Pensaba esta mañana en todo esto en el tren camino del trabajo, mientras recordaba mis años universitarios. Por aquel entonces, también tenía que hacer dos viajes diarios en tren, unos 40 minutos cada vez, igual que ahora. Recuerdo que un buen día renovaron la flota de trenes de cercanías. Con los trenes nuevos llegaron una serie de supuestas ventajas: optimización de un espacio más amplio, puertas de fácil apertura, mejor iluminación y –tachántachán- el hilo musical. Normalmente versiones instrumentales de canciones populares de los años sesenta y setenta, también fragmentos de conocidas piezas clásicas y, lo peor de todo, reinterpretaciones de bandas sonoras (si alguien se ha preguntado alguna vez si existe una versión para orquesta de la banda sonora de “Cazafantasmas”, la respuesta es sí.) Llegó un día en que no aguanté más, probablemente la mañana en que sonó la Cabalgata de las Valquirias a las 07:00 a un volumen ensordecedor: Mis nervios estaban destrozados. Sin demasiada esperanza, decidí comentar el asunto con uno de los revisores. Para mi sorpresa, aquel hombre respondió con toda educación que estaba de acuerdo conmigo, que la imposición del hilo musical venía de arriba, que avisaría para bajar el volumen y que la opción de apagarlo, lamentablemente, no era viable; no obstante, me animaba a escribir una carta y enviarla al buzón de sugerencias. Y así lo hice.
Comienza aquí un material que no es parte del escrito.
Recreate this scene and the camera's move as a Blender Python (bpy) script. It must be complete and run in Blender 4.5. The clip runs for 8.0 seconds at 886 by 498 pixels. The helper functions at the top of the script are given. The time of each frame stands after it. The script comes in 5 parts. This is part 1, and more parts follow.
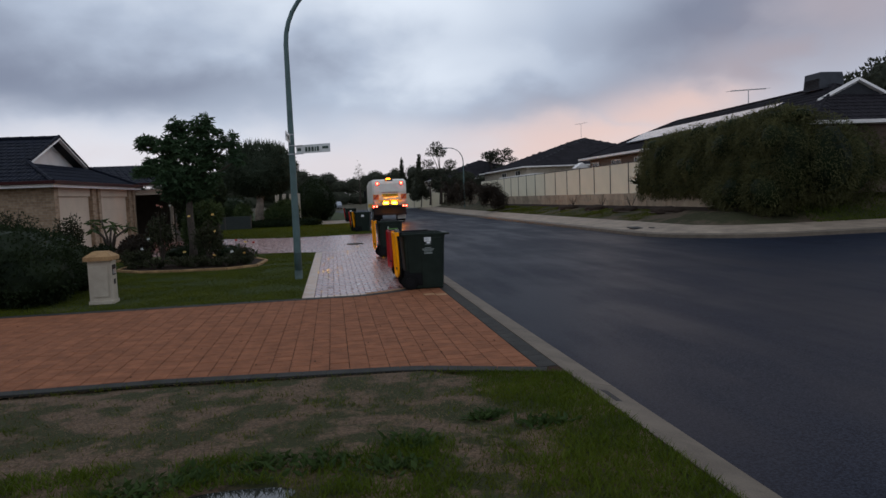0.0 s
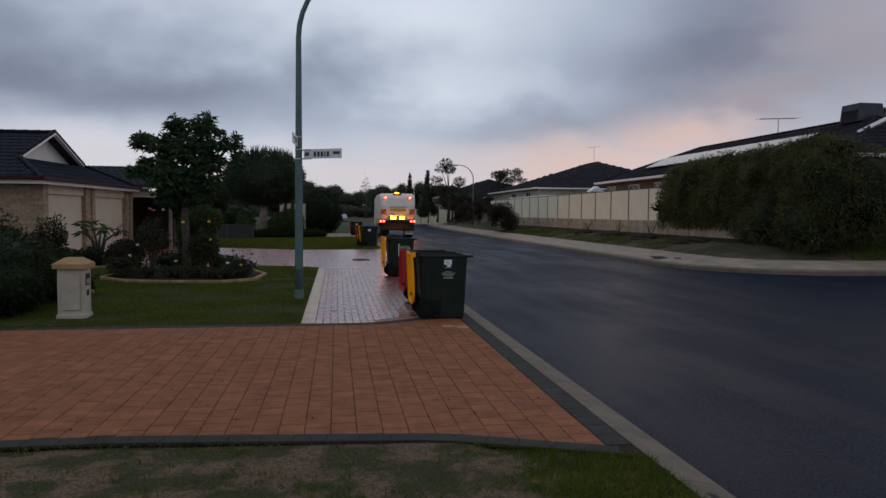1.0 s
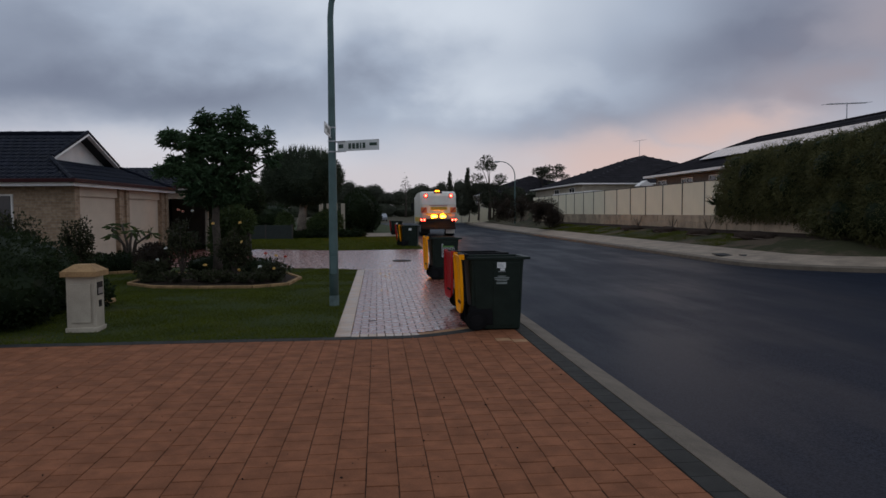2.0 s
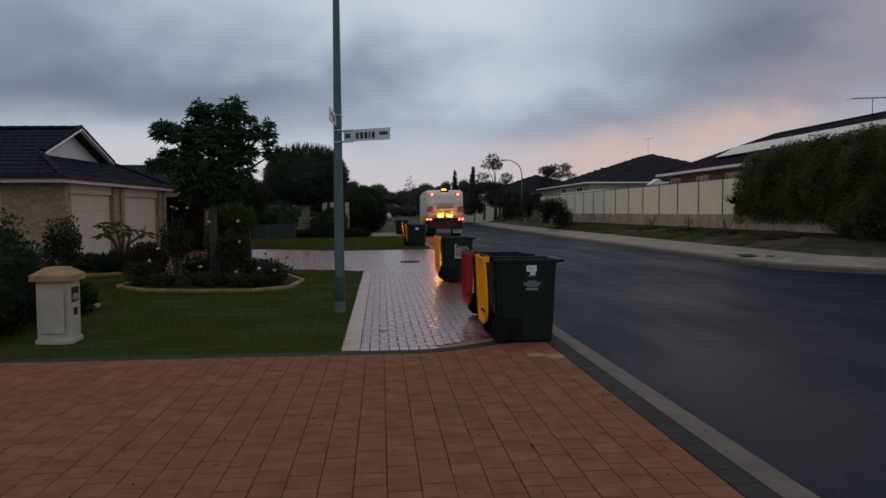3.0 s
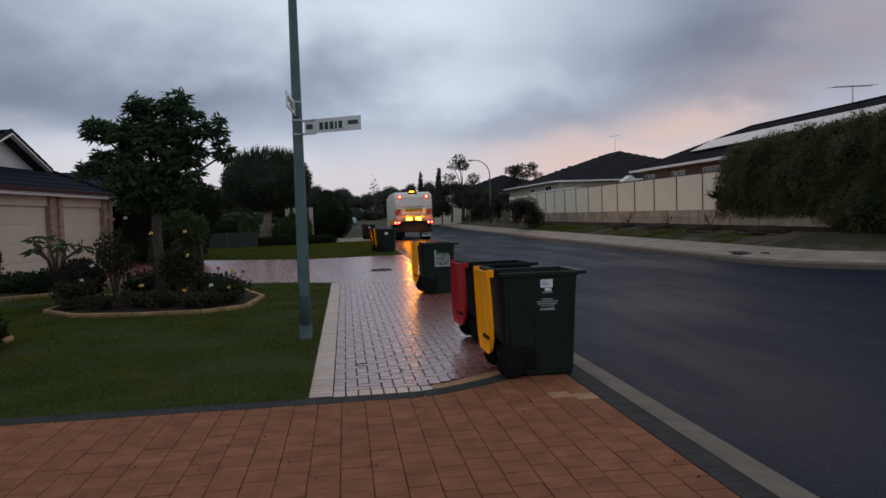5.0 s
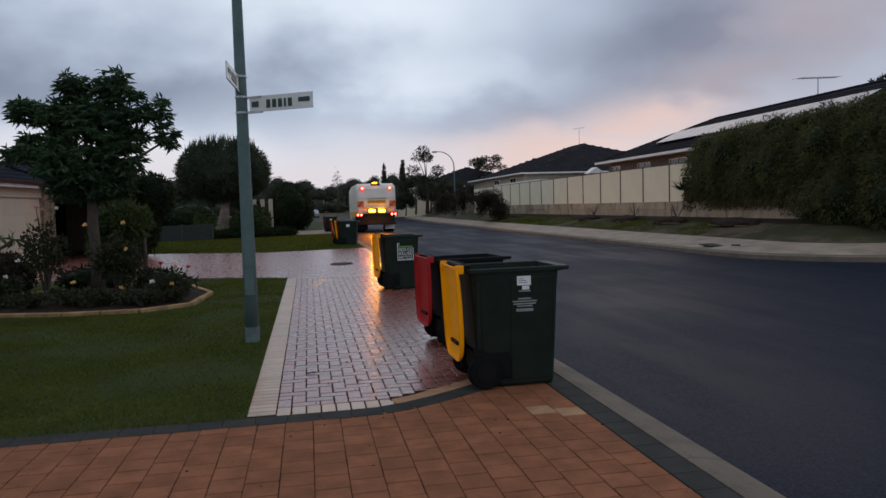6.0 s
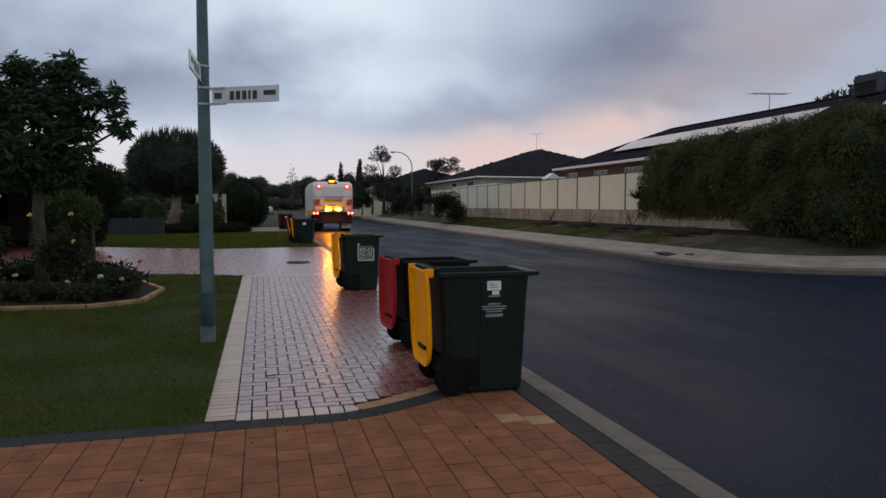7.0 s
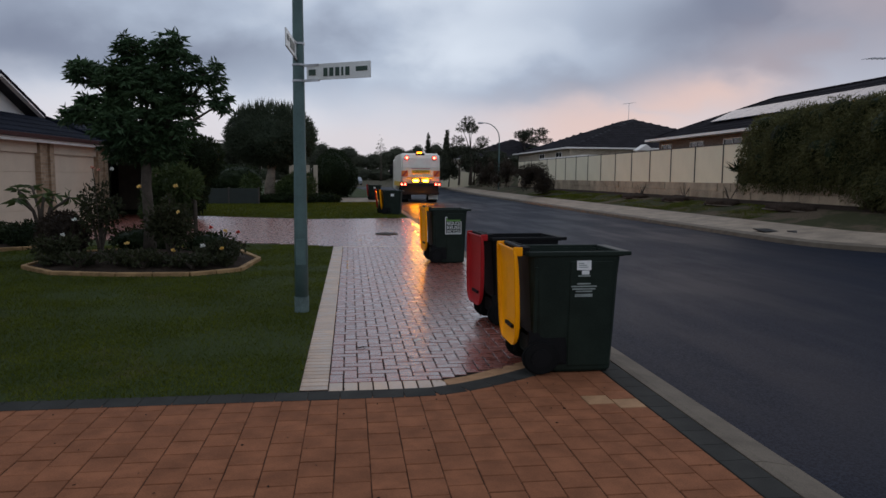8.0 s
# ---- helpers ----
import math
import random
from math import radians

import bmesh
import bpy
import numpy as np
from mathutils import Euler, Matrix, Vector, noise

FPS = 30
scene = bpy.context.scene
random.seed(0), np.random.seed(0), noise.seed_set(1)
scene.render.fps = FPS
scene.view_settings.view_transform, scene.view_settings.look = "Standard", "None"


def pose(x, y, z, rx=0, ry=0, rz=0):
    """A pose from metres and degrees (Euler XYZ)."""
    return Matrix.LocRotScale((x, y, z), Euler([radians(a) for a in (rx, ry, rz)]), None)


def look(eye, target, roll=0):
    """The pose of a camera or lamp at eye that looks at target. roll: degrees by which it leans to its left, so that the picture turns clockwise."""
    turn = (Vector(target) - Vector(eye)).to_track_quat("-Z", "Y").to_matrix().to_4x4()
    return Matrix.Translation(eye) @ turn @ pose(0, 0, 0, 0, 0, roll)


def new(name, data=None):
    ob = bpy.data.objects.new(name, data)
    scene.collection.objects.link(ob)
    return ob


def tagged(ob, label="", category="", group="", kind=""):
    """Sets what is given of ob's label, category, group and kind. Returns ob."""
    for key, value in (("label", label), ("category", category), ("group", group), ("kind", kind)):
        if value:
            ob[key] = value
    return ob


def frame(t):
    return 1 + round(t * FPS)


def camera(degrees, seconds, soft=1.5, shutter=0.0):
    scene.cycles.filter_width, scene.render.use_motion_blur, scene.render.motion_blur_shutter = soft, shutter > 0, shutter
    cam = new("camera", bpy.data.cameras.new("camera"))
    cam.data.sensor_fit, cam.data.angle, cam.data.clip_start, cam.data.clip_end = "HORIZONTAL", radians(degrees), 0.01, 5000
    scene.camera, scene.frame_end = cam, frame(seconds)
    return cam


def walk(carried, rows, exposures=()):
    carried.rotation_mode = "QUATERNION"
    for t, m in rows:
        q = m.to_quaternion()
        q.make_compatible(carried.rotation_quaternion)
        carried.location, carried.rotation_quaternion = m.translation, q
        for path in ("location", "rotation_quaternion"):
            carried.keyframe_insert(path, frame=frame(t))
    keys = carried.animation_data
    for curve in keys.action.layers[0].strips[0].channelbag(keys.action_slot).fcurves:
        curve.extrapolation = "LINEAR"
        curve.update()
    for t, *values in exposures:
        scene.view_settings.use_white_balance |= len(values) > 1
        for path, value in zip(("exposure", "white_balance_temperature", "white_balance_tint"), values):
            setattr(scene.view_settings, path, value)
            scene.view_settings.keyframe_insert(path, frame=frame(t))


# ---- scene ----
cam = camera(65.0, 8.0)
PATH = [
    (0, (0.582, -11.874, 1.618), (0.891, -9.904, 1.467), -2.3),
    (0.5, (0.539, -11.112, 1.622), (0.682, -9.123, 1.466), -1.2),
    (1, (0.522, -10.291, 1.616), (0.824, -8.317, 1.515), 0.5),
    (1.5, (0.599, -9.586, 1.609), (0.804, -7.599, 1.504), -0.6),
    (3, (0.457, -7.77, 1.541), (0.635, -5.781, 1.435), -0.3),
    (3.5, (0.459, -7.281, 1.549), (0.594, -5.287, 1.463), -2.3),
    (4, (0.403, -6.751, 1.567), (0.619, -4.764, 1.491), -0.7),
    (4.5, (0.326, -6.44, 1.569), (0.554, -4.455, 1.485), -1.3),
    (6, (0.504, -5.214, 1.507), (0.881, -3.254, 1.382), -1.7),
    (6.5, (0.493, -5.032, 1.521), (0.836, -3.062, 1.468), -0.1),
    (7, (0.408, -5.064, 1.512), (0.913, -3.132, 1.389), 0.1),
    (7.5, (0.383, -5.067, 1.524), (0.639, -3.086, 1.419), 1.7),
    (8, (0.383, -5.05, 1.565), (0.646, -3.079, 1.358), 0.4),
]
walk(cam, [(t, look(eye, target, roll)) for t, eye, target, roll in PATH],
     exposures=[(0.0, 0.16), (0.5, 0.06), (1.0, -0.05), (1.5, -0.08), (3.0, -0.22), (4.0, -0.16), (4.5, -0.09), (6.0, 0.17), (6.5, 0.17), (7.0, 0.13), (7.5, 0.18), (8.0, 0.09)])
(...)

No soy la clase de persona que pasa a la acción para cambiar las cosas que no le gustan, por lo que no tenía demasiada esperanza en que mi gesto sirviese de algo o en que tan siquiera se tomasen la molestia de responder. Cual fue mi sorpresa cuando, unas semanas más tarde, me encontré en el buzón una carta de contestación. En ella, se me explicaba que eran frecuentes las quejas en ese sentido y que se había estudiado aislar uno de los vagones, si bien esto suponía unos costes que en ese momento no se podían asumir. Finalmente, el firmante se solidarizaba una vez más conmigo, apostillando que, si en su mano estuviese, el hilo musical ya habría desaparecido. Había llegado a creer que el resto de pasajeros tenía la habilidad mental de ignorar esa música sin mayor dificultad, por lo que el mero descubrimiento de que la molestia fuese general, supuso un gran alivio. Meses más tarde, en uno de los vagones de los trenes de cercanías, había una pegatina con una nota musical tachada.